UPDATE (10:30 AM): Apparently, when officials in Hennepin County asked the Coleman campaign why they wanted “new” absentee ballots included in the recount, they were not able to detail why the county had rejected those ballots in error. A lot of the actions the Coleman campaign is taking right now are engineered with an eye toward raising doubt about the process to create more public sympathy in the (inevitable) event of an election contest. It may be that the extra absentee ballots they identified are something of a distraction ploy.
UPDATE (9:48 AM): The state will now begin counting the ballots; see The Uptake for live video coverage. The Supreme Court has not yet ruled on Coleman’s petition, nor was the recount team in St. Paul willing to delay the counting until it heard from the Court.
____
At 9 AM local time, Minnesota officials will begin counting more than 900 absentee ballots mutually agreed upon by the campaigns to have been wrongfully rejected — unless they don’t.
If it proceeds unimpeded, the counting of absentee ballots is likely to bolster Franken’s lead, as proportionately more rejected absentees were identified in counties won by Franken. If we simply allocate out the absentees in each county based on the proportion of the November 4th vote (.pdf) received by each candidate, that would imply 414 ballots for Franken, 383 for Coleman, and 156 for “other”, adding 31 votes to Franken’s lead.
The apparent edge for Franken comes as each campaign has had essentially a unilateral veto to prevent any particular absentee ballot from being opened and counted. Initially, based on a review of the process in Democratic stronghold St. Louis county, it appeared that the Coleman campaign was being far more aggressive than the Franken campaign in exercising its veto. Information gathered by additional counties by the Star Tribune, however, suggests that this may not be the case, and that the Franken campaign has been at least as aggressive as Coleman in exercising its veto.
The Star Tribune has reported on the disposition of absentee ballots in six counties, including the “Big 3” blue counties (Hennepin, Ramsey, St. Louis) won by substantial margins by Franken on election day, as well as three smaller counties won by Coleman.

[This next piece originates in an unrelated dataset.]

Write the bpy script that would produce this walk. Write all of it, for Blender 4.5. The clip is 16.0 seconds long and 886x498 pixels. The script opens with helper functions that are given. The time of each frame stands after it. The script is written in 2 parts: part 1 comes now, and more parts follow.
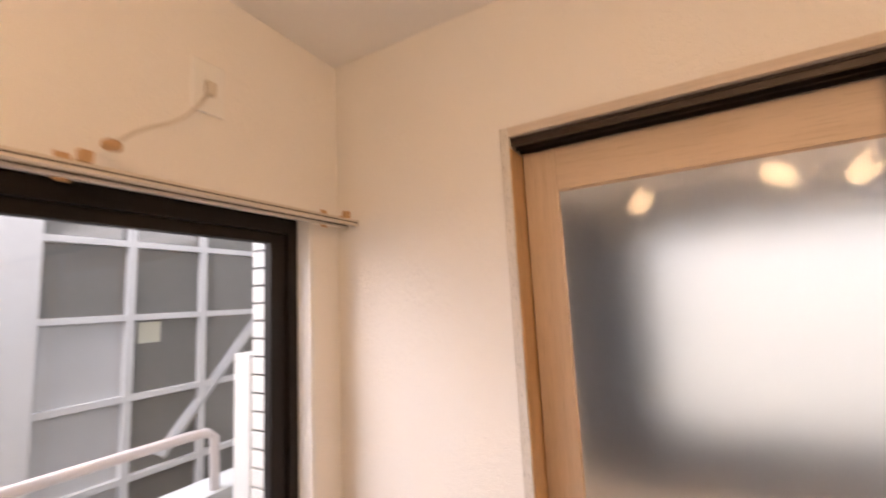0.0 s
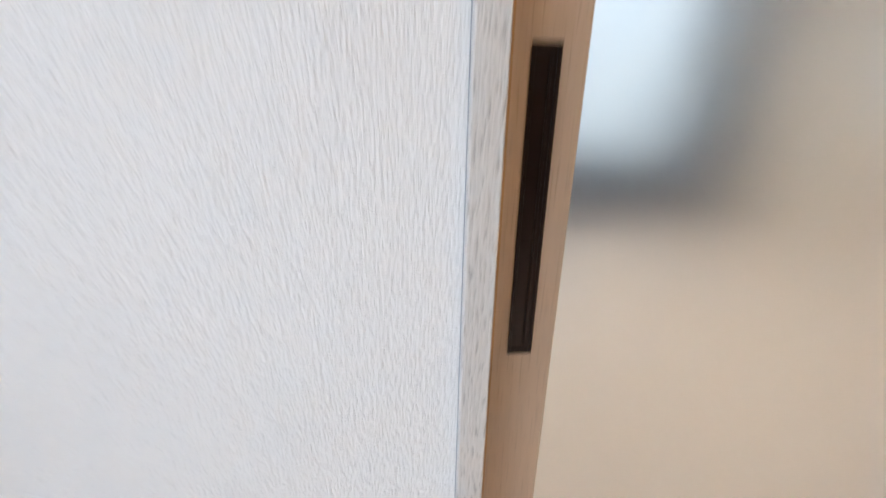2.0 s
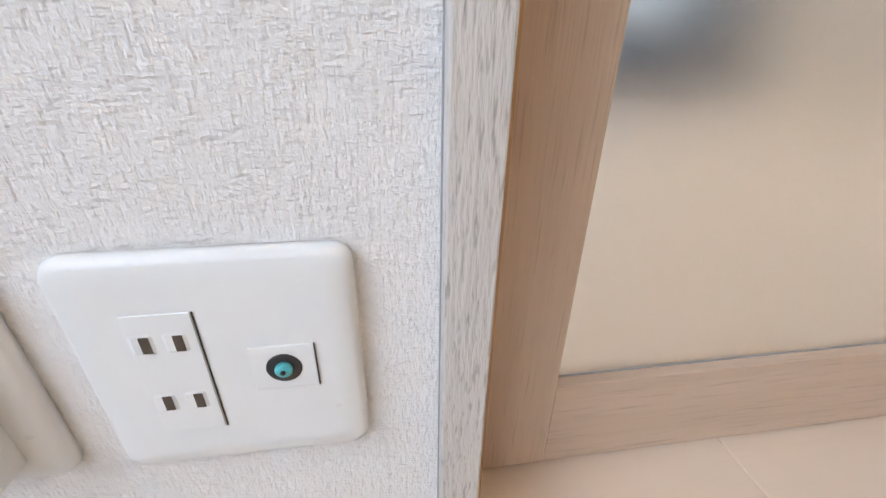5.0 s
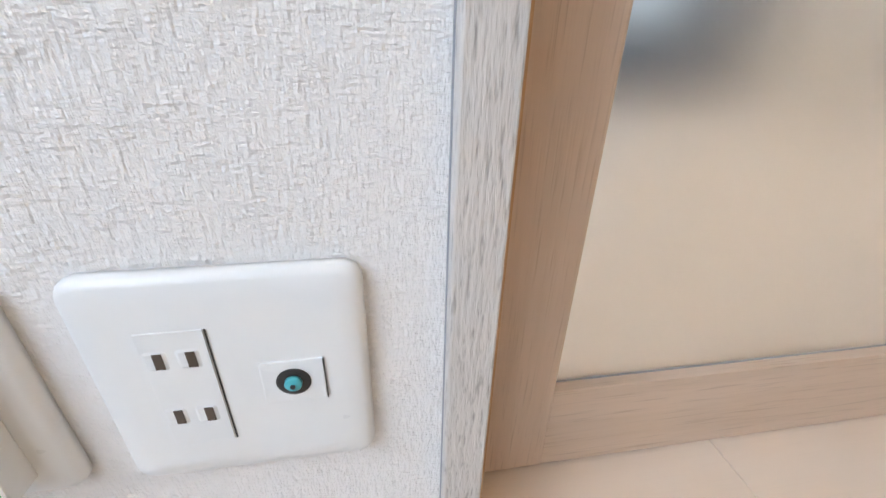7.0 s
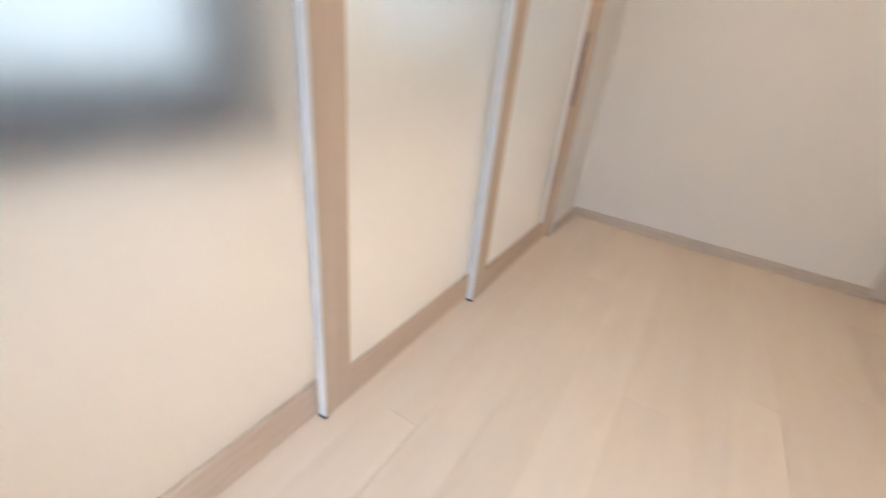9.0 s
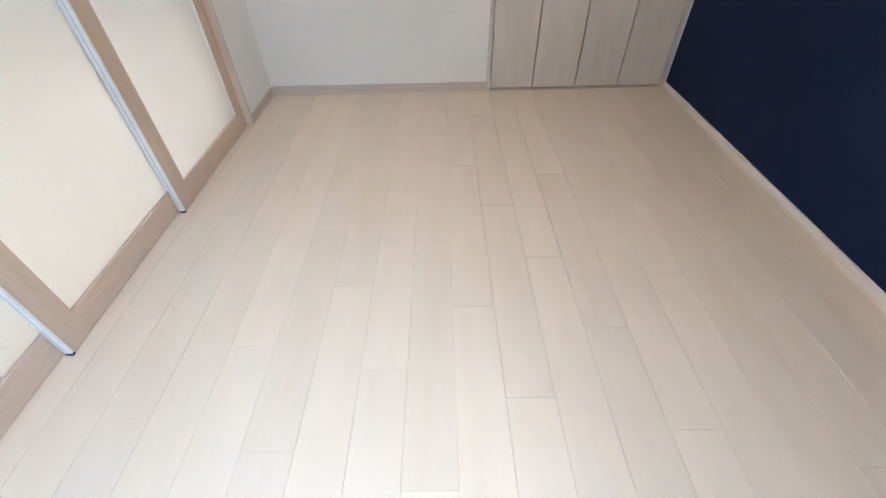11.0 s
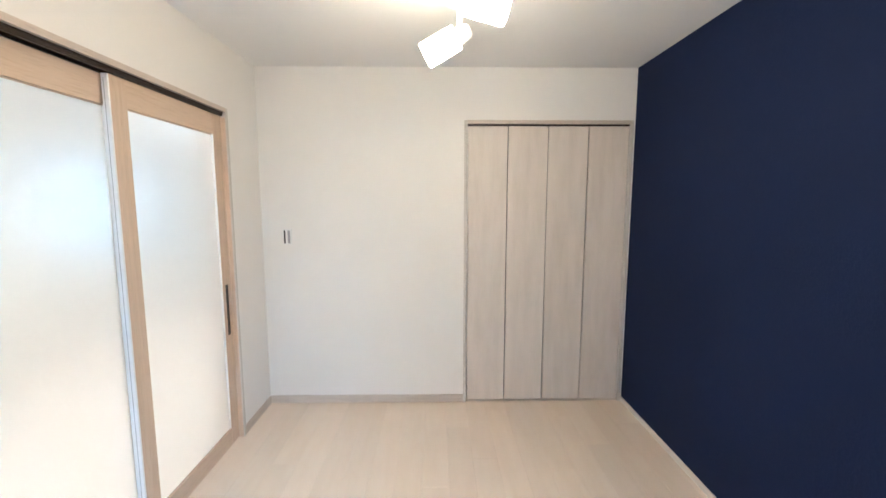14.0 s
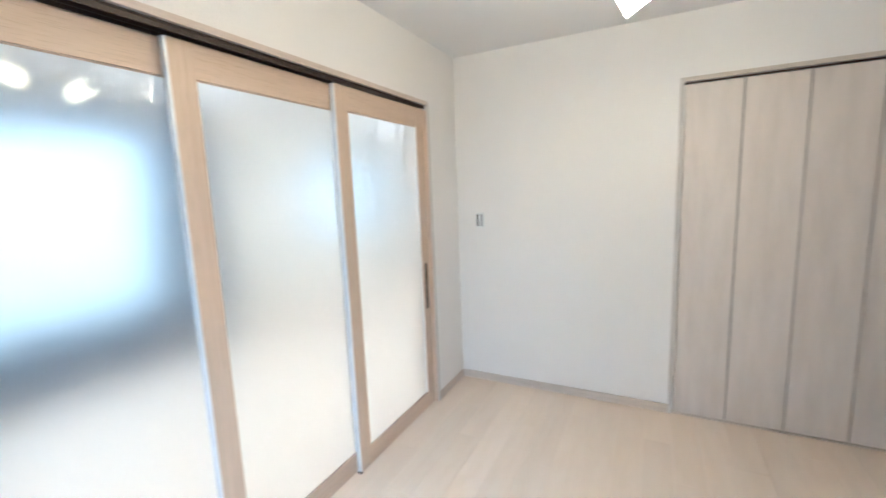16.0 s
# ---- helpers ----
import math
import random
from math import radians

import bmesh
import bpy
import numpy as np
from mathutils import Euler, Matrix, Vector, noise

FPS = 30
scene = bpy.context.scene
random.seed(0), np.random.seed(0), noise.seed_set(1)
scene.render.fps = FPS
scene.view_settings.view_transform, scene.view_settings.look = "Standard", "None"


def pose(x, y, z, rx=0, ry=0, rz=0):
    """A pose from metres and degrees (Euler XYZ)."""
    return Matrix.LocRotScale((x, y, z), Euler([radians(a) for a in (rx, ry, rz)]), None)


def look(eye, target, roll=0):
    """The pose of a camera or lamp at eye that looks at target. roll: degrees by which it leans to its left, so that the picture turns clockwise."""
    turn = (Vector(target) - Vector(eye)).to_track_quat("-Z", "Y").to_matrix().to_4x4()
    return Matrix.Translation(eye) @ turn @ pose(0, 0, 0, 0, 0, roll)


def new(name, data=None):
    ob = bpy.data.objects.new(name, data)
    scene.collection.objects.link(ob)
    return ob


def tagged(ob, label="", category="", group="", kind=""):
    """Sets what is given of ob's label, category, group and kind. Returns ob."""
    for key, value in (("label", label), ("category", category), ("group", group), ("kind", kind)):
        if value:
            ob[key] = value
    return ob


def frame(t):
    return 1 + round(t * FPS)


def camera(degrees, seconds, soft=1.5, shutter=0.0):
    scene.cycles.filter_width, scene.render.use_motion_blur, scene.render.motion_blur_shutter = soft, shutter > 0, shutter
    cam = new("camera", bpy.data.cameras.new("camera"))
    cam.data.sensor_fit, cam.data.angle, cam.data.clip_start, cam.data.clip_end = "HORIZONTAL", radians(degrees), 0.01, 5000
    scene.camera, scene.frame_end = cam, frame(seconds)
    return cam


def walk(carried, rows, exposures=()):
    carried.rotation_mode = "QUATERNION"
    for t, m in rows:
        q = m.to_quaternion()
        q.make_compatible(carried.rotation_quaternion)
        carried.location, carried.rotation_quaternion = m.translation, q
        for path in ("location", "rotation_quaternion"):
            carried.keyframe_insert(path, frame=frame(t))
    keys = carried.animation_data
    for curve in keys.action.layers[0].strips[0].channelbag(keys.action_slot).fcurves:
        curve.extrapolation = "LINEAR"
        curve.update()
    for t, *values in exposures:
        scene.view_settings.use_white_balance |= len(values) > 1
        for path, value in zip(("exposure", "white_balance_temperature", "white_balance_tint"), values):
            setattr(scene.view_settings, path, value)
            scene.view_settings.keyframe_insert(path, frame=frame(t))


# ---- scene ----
# camera and walk
cam = camera(94.0, 16.0, soft=1.5, shutter=0.4)
PATH = [
    (0, (0.997, -2.403, 1.595), (-0.74, -3.364, 1.84), -2.9),
    (0.5, (0.833, -2.557, 1.529), (-1.102, -3.053, 1.617), -2.9),
    (1, (0.664, -2.691, 1.551), (-1.314, -2.841, 1.293), -2.3),
    (1.5, (0.458, -2.754, 1.252), (-1.488, -2.736, 0.794), 0.6),
    (2, (0.291, -2.812, 0.954), (-1.57, -2.607, 0.25), 0.9),
    (2.5, (0.193, -2.819, 0.696), (-1.636, -2.538, -0.062), -0.2),
    (3, (0.185, -2.811, 0.616), (-1.642, -2.561, -0.159), 0.0),
    (3.5, (0.187, -2.81, 0.495), (-1.629, -2.587, -0.314), 0.1),
    (4, (0.18, -2.799, 0.435), (-1.603, -2.55, -0.436), 0.2),
    (4.5, (0.163, -2.788, 0.379), (-1.595, -2.527, -0.539), 0.6),
    (7, (0.163, -2.795, 0.389), (-1.58, -2.49, -0.543), 1.4),
    (7.5, (0.178, -2.768, 0.534), (-1.557, -2.384, -0.383), 1.5),
    (8, (0.263, -2.697, 0.722), (-1.443, -2.162, -0.174), 1.7),
    (8.4, (0.361, -2.586, 0.858), (-1.197, -1.729, -0.057), 2.4),
    (8.5, (0.38, -2.585, 0.876), (-1.108, -1.599, -0.025), 3.1),
    (9, (0.549, -2.524, 0.925), (-0.343, -0.986, 0.01), 6.0),
    (9.5, (0.755, -2.562, 0.986), (0.428, -0.887, -0.057), 1.3),
    (10, (0.931, -2.616, 1.068), (0.817, -1.047, -0.166), -0.9),
    (12.5, (1.201, -2.87, 1.208), (1.22, -1.446, -0.197), -1.4),
    (13, (1.2, -2.862, 1.38), (1.231, -1.098, 0.439), -1.3),
    (13.5, (1.25, -2.92, 1.446), (1.26, -0.981, 0.957), -0.6),
    (14, (1.24, -2.941, 1.499), (1.268, -0.955, 1.264), -0.0),
    (14.5, (1.241, -2.944, 1.503), (1.261, -0.953, 1.32), -0.3),
    (15, (1.26, -2.907, 1.505), (1.13, -0.92, 1.317), -2.1),
    (15.5, (1.293, -2.829, 1.488), (0.842, -0.895, 1.252), -1.6),
    (16, (1.316, -2.835, 1.475), (0.411, -1.075, 1.189), -2.3),
]
EXPOSURES = ((0.0, 0.5, 7350, 26), (0.5, 0.5, 6950, 20), (1.0, 0.4, 5900, 12), (1.5, 0.3, 5600, 9), (2.0, 0.25, 5700, 9), (2.5, 0.25, 5700, 9), (4.5, 0.3, 5750, 11), (7.5, 0.4, 5600, 8), (8.5, 0.65, 5500, 6), (9.0, 0.7, 5600, 9), (10.0, 0.78, 4850, 2), (12.5, 0.85, 4950, 2), (13.0, 1.0, 5000, 2), (14.0, 1.2, 4900, 3), (16.0, 1.12, 4700, 1))
walk(cam, [(t, look(eye, target, roll)) for t, eye, target, roll in PATH], EXPOSURES)
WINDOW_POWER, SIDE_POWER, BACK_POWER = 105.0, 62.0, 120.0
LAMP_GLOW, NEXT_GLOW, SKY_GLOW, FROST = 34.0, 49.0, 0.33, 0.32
PLATE_Y, PLATE_Z = -2.8585, 0.241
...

In the Big 3 counties, Coleman vetoed about 18 percent of absentee ballots, Franken 11 percent, and 2 percent were vetoed by county officials, leaving slightly less than 70 percent of the ballots to be opened and counted.
Interestingly, however, in both Ramsey and Hennepin Counties, Franken actually vetoed more ballots than Coleman. There are some number of red precincts in each of these counties, and so it is possible that the Franken vetoes came in those areas. It is also possible, however, that the Franken campaign has better information than the Coleman campaign. Although the absentee ballots are sealed, the name of the voter in question can be identified, and a campaign that had superior voter lists could in fact do some very precise cherry-picking.
In the three smaller red counties that the Star Tribune identified, Franken vetoed 28 percent of the ballots, and county officials and the Coleman campaign almost none. The overall fraction of the ballots forwarded to the state from these counties was 68 percent.
To be clear, both campaigns seem inclined to employ the veto power provided to them by the state to their utmost advantage. If, however, Coleman is engaging in macro-level cherry picking (moving to reject ballots based on the characteristics of the county), and Franken is engaging in micro-level cherry picking (moving to reject ballots based on the characteristics of the voter as provided for by his voter databases), then Coleman may be at a substantial disadvantage, and Franken is likely to gain more ground from the counting of the absentees than the 31 votes we implied above.
The contingency is that the Coleman campaign is once again back in court, having filed an motion for emergency order (.pdf) with the state Supreme Court on Wednesday. The motion ostensibly seeks a uniform standard for the counting of absentee ballots — something which, by all available evidence, the process that the court initially established for the counting of absentees, in giving each campaign an essentially arbitrary and unilateral veto, did a poor job of ensuring.
Coleman’s motion is fairly sneaky, however, because the relief he is specifically requesting is his motion is not to blow the whole thing up and start the absentee ballot process again over, but rather, for the inclusion of about 650 absentee ballots, mostly from heavily red counties, that have already been identified by his campaign as being wrongfully rejected, but which were not identified as such by the respective counties. The Franken campaign, for its part, identified 80-90 such ballots.
Coleman is trying to thread the needle here. On the one hand, he knows that if the state counts the absentee ballots as is, they are only likely to add to Franken’s margin. On the other hand, if the state started the process completely over, Franken might conceivably also identify hundreds more absentee ballots that he believed had been ignored by the county officials. Basically, Coleman wants the state to permit his 650 ballots to be counted — as well as Franken’s 90 — and then to freeze things in place.
Any of a variety of rulings from the court are possible; we may know the outcome within the hour.